The Wind That Shakes the Barley: Ireland, 1920. Damien and Teddy are brothers. But while the latter is already the leader of a guerrilla squad fighting for the independence of his motherland, Damien, a medical graduate of University College, would rather further his training at the London hospital where he has found a place. However, shortly before his departure, he happens to witness atrocities committed by the ferocious Black and Tans and finally decides to join the resistance group led by Teddy. The two brothers fight side by side until a truce is signed. But peace is short-lived and when one faction of the freedom-fighters accepts a treaty with the British that is regarded as unfair by the other faction, a civil war ensues, pitting Irishmen against Irishmen, brothers against brothers, Teddy against Damien.
The Crocodile: The film-in-the-film is centered on the figure of Italy’s prime minister and media tycoon Silvio Berlusconi, a subject so controversial that even the public television refuse to produce it. While Bonomo’s private life collapses piece by piece, as he’s divorcing from his wife, and the bank is pressing him hard to pay back his long-standing debts, he finds out that struggling to get this movie filmed is the only thing that keeps him alive.
Chronicle of Escape: In 1977, the goalkeeper of the Almagro team is illegally kidnapped from his home, arrested by the government forces and sent blindfolded to Sere Mansion, a clandestine detention center. His acquaintance, who had been tortured for a long period, had falsely accused Claudio of being a revolutionary. Along the months, Claudio is kept nude and handcuffed together with other prisoners and submitted to all sort of humiliations and tortures, until the night they decide to escape from their imprisonment in the old mansion.
Colossal Youth: This is scrambled story telling in slow motion. Often I found myself thinking about Beckett. The dialogs appear irrelevant, having to do with mundane personal life experiences, friends and relatives. These are poorly educated people after all. In fact one better pay close attention to the prate. It is through small revelations and asides in conversations that we pick up the clues to the life of Ventura and those close to him. The quiet and unpretentious acting, the extended takes, the absence of broad movements, the occasional lengthy silence, all can be soporific. Yet one needs to listen carefully.
Friend of the Family: Geremia, an aging tailor/money lender, is a repulsive, mean, stingy man who lives alone in his shabby house with his scornful, bedridden mother. He has a morbid, obsessive relationship with money and he uses it to insinuate himself into other people’s affairs, pretending to be the “family friend”. One day he is asked by a man to lend him money for the wedding of Rosalba, his daughter. Geremia falls in love at first sight with the bewitching creature and and soon indulges in a “beauty and the beast” relationship.

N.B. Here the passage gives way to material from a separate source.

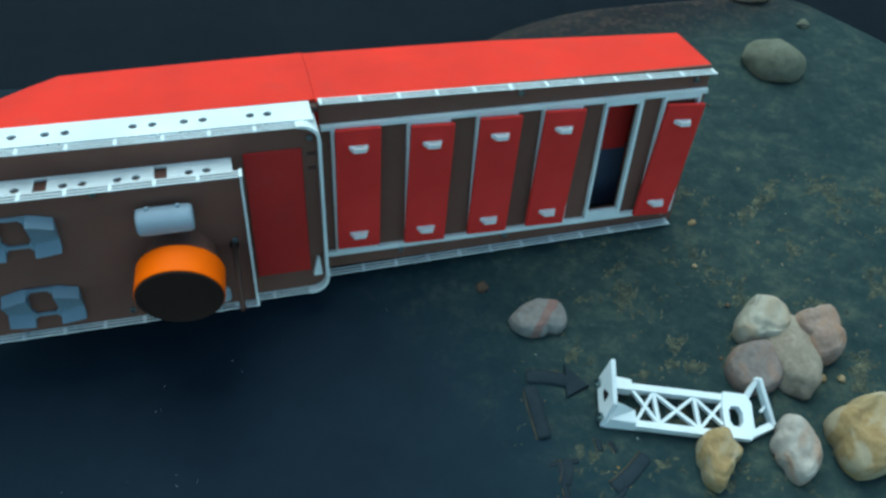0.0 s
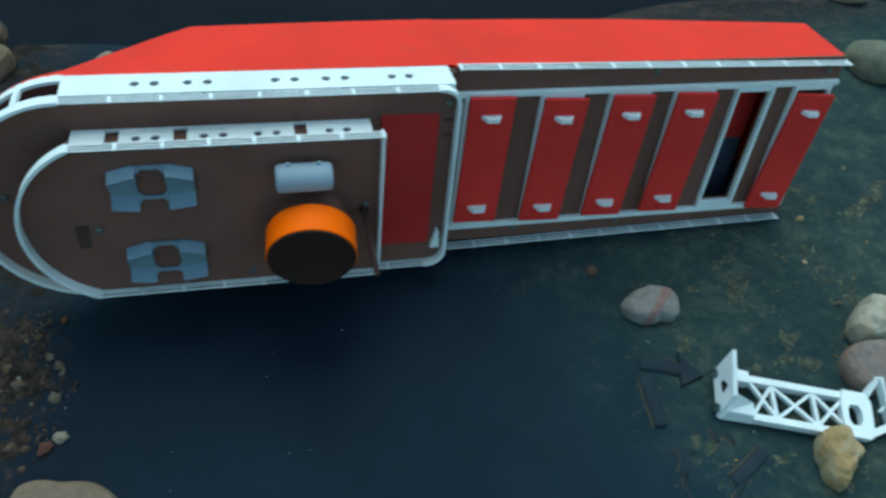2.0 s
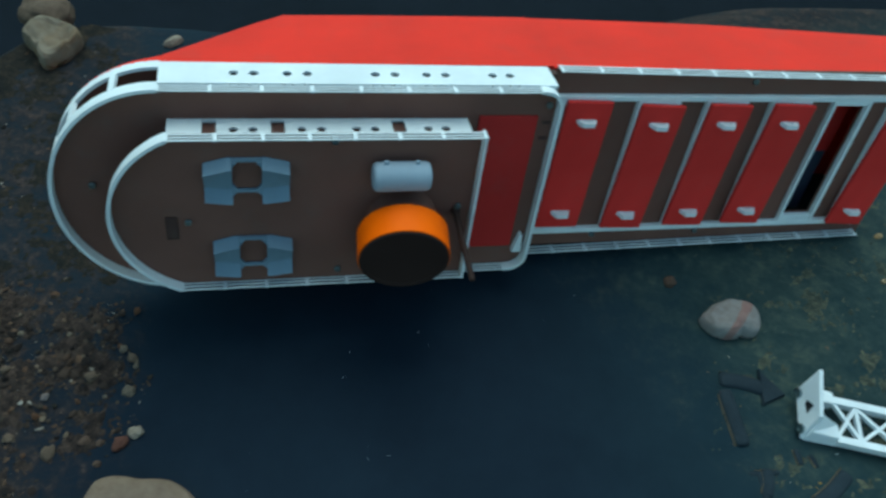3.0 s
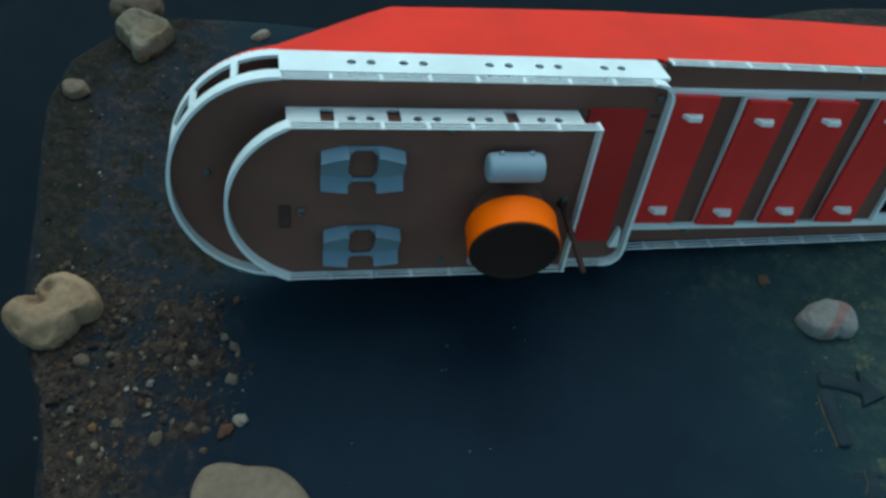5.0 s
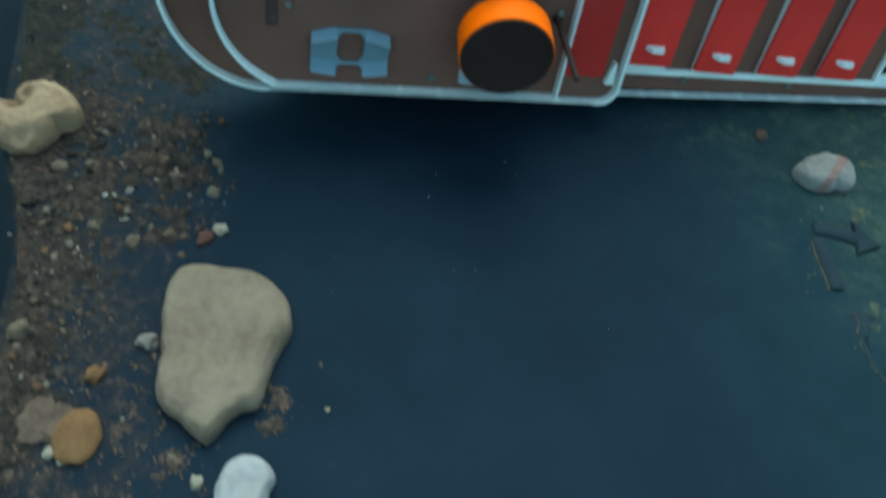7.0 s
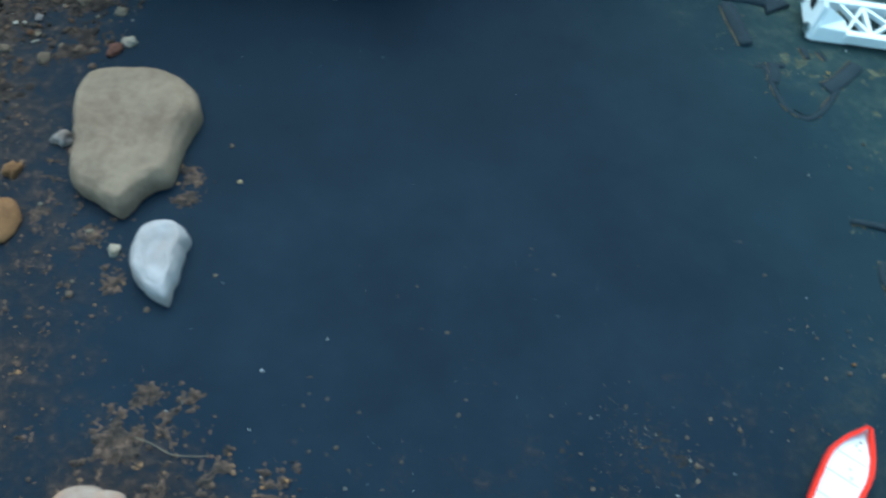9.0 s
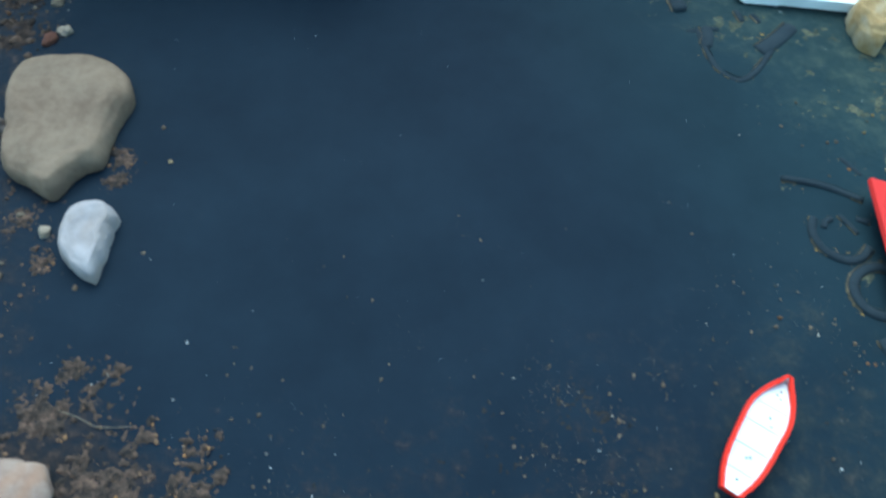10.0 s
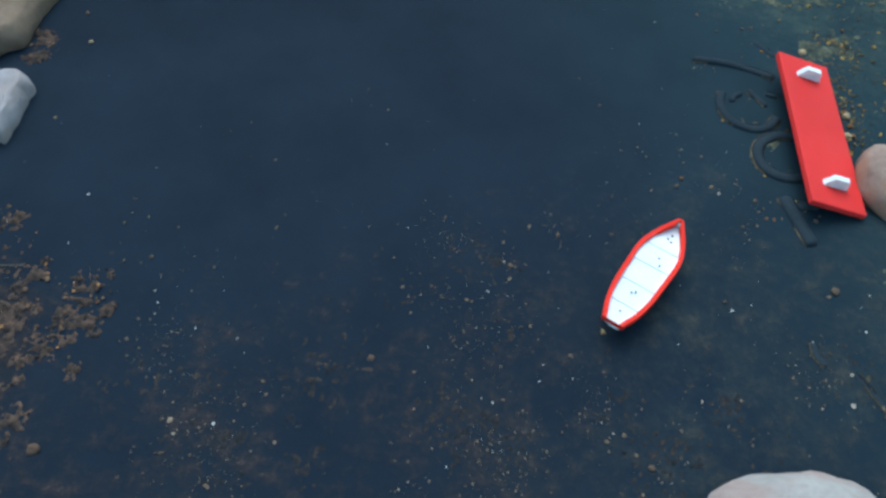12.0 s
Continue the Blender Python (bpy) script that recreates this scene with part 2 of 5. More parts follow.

Flanders: In a gray and un-charming part of France, these farming people live. Life is quiet. You start a relation with the girl in the neighbor house. Life would have remained quiet if it wasn’t for war. There’s a shocking contrast here, between the silent life and the brutal battles in Africa. It directly affects also life at home, in an almost as brutal way. Can the things we’ve done, those wounds, be healed? Maybe they can after all. A very tense drama, which is sometimes hard to watch. Well acted, and very far from mainstream action, especially when it comes to psychological violence.